Satisfaction concernant les engrais
De fait, tant que l’incertitude persiste autour des installations pétrolières, c’est sur un autre pan – majeur, mais peu évoqué jusque-là – du parc de Lekki que Dangote industries affiche une plus franche satisfaction. Sous le radar, l’usine d’engrais du groupe a progressé à un rythme nettement plus régulier que celle dévolue aux hydrocarbures.
« L’usine d’engrais, qui se trouve sur la lagune de Lekki, a récemment été achevée et est presque prête pour une production à grande échelle », selon les responsables du groupe. L’installation a même bénéficié d’une dérogation du gouvernement de Muhammadu Buhari durant le confinement pour pouvoir poursuivre ses travaux et ainsi éviter d’éventuels retards.
Aucun agriculteur n’a abandonné sa ferme pour se lancer dans l’exploitation du pétrole
La mise en œuvre de la première phase opérationnelle du site – prévue entre septembre et la fin de 2020 – ciblera dans un premier temps le marché nigérian. « Avec la rareté des devises étrangères, l’importation d’engrais dans le pays constituera un grand défi. Ce sera un énorme vide que nous devrons combler, donc nous nous concentrerons d’abord sur le Nigeria », a ainsi indiqué Devakumar Edwin.
Depuis des années, ce dernier bat en brèche ce qu’il considère comme relevant du cliché sur la faiblesse de l’agro-industrie nigériane. « L’une des raisons pour lesquelles les gens ont abandonné l’agriculture serait, prétendument, parce que “le pétrole est arrivé”. C’est une déclaration très étrange, plaide-t-il. Aucun agriculteur n’a abandonné sa ferme pour se lancer dans l’exploitation du pétrole, pas un seul. Ils ont juste quitté les fermes parce que l’agriculture n’était plus rentable. »
Le déploiement vers le continent, un plan bien engagé
Après le marché nigérian, où Dangote va toutefois rencontrer une forte concurrence – notamment celles du marocain OCP, de l’asiatique Indorama Ventures mais aussi du nigérian Notore Chemicals Industries –, son objectif est de se tourner, très rapidement, vers le reste du continent. Plan qui semble déjà en cours de déploiement avec la signature, en novembre 2019, d’un accord avec le Togo pour la construction d’une usine de transformation du phosphate local en engrais.
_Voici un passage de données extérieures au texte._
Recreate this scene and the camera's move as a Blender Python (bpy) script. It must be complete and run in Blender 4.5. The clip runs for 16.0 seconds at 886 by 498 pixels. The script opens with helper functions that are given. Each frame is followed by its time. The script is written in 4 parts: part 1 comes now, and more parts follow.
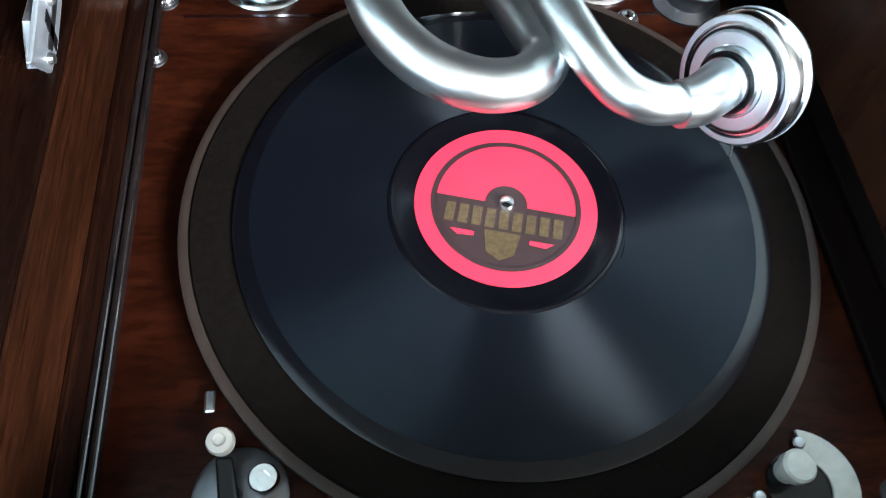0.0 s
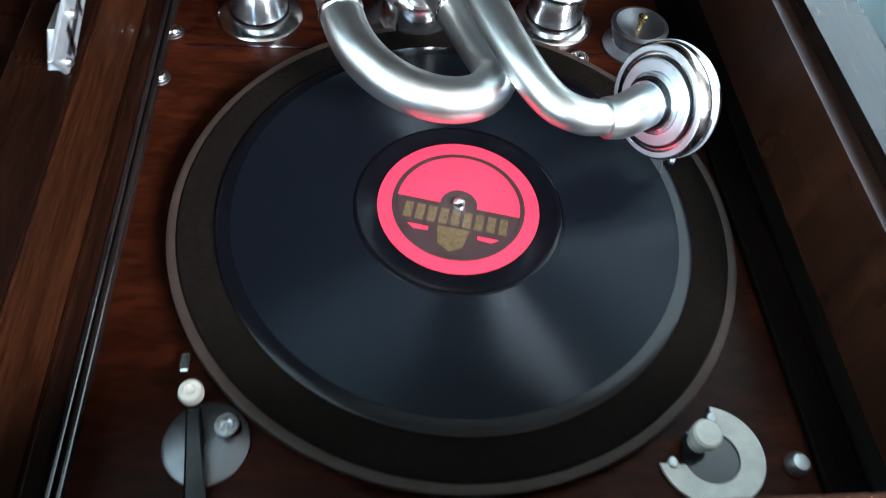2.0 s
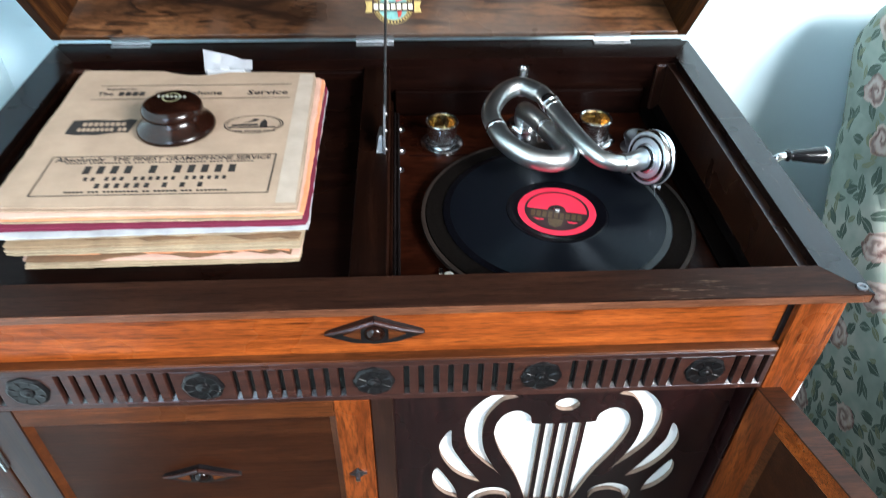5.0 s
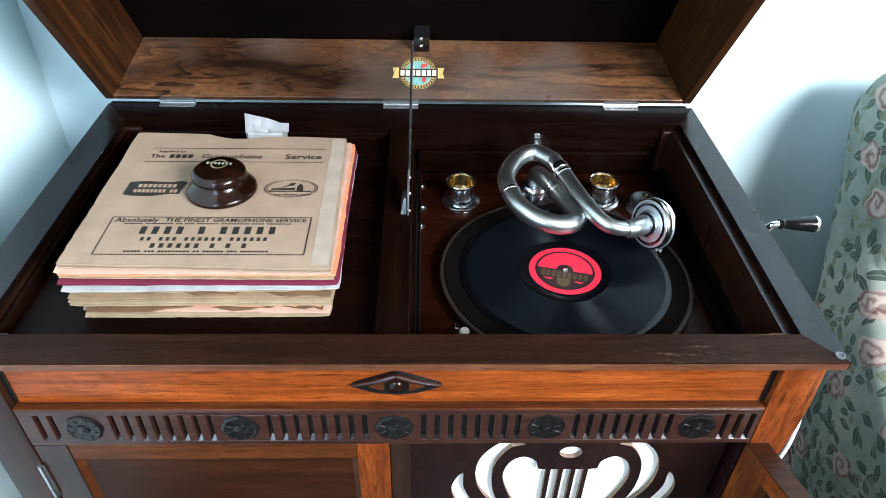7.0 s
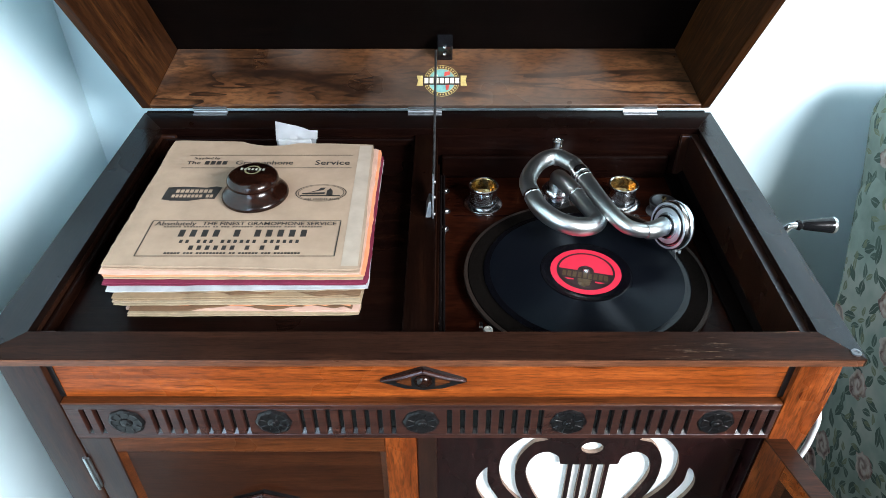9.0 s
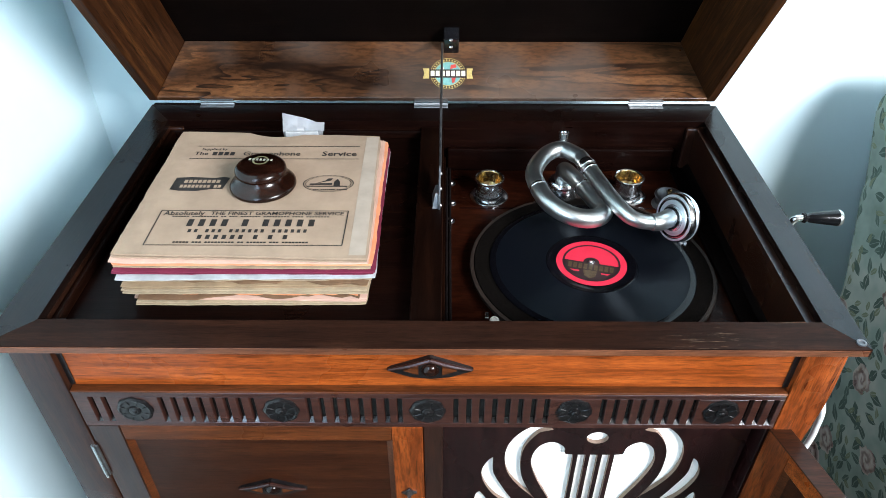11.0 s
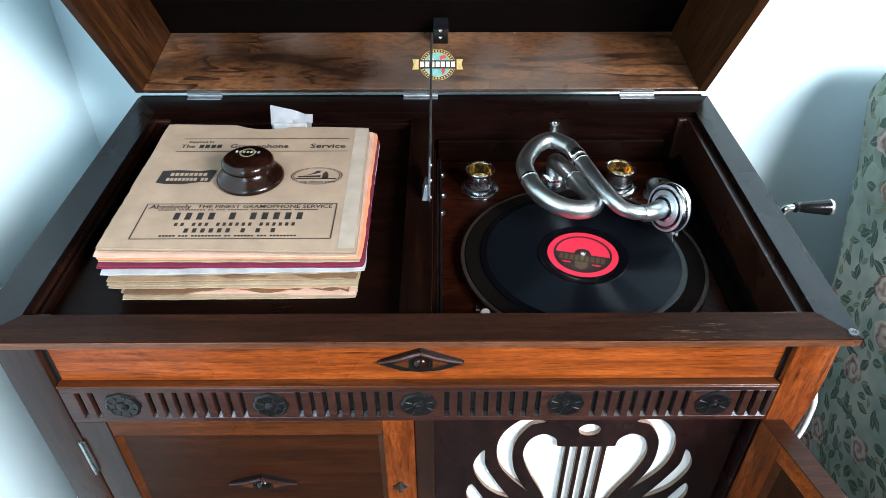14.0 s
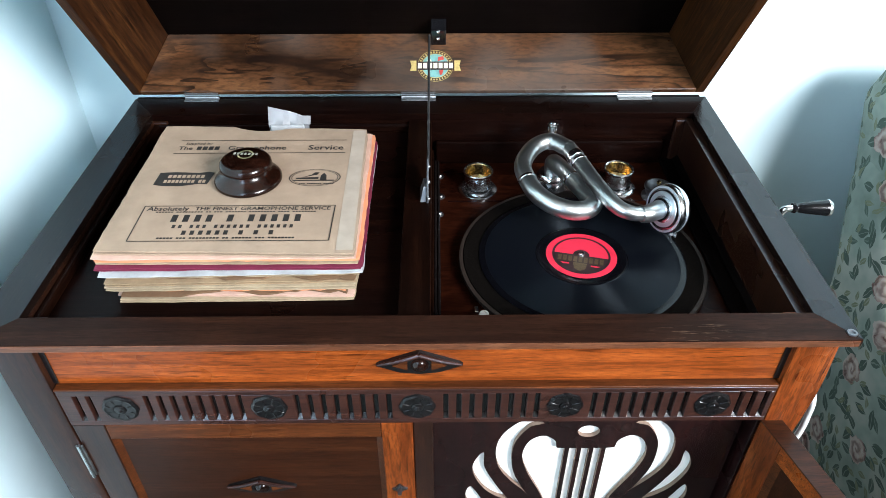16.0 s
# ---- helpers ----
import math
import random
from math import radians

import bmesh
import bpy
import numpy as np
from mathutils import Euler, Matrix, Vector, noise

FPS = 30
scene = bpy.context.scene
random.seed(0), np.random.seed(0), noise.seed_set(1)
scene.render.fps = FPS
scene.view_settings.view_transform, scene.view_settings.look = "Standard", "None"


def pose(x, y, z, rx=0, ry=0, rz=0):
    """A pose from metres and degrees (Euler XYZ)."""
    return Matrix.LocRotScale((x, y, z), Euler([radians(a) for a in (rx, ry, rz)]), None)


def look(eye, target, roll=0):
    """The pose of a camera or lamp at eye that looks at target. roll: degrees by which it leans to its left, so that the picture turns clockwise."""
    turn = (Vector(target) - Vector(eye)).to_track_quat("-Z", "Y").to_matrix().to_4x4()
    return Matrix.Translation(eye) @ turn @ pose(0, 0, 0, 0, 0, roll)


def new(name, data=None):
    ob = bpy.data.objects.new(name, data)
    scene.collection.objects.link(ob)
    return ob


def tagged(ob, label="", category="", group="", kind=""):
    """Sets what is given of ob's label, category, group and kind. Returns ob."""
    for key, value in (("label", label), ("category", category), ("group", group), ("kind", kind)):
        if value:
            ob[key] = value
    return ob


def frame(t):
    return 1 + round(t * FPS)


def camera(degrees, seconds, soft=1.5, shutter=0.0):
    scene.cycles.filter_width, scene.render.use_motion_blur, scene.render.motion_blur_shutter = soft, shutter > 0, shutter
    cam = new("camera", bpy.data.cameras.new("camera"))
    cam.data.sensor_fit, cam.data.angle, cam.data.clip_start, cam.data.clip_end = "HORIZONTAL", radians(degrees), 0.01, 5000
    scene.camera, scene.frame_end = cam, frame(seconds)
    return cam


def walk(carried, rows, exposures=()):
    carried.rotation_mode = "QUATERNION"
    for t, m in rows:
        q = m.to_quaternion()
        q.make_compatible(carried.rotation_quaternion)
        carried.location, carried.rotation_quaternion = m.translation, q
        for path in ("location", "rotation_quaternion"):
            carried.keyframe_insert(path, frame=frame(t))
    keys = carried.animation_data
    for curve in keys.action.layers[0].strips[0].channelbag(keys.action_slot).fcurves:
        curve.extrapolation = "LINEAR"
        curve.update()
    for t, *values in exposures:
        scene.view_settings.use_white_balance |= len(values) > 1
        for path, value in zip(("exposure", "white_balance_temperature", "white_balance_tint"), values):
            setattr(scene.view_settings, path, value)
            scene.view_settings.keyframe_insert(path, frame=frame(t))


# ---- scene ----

« L’Afrique de l’Ouest sera notre deuxième cible. Nous pouvons profiter du programme de développement du commerce de la Communauté économique des États de l’Afrique de l’Ouest », explique Devakumar Edwin. D’aucuns verront ces engrais comme des aiguillons aux produits pétroliers raffinés. D’autres, comme une assurance en période de turbulences. Certains critiquent le projet de trop pour un homme qui voyait trop loin. Vu de Lekki, c’est la possibilité d’un autre Nigeria qui s’affiche. Pour le meilleur et pour le pire, en bref, un avenir nommé Dangote.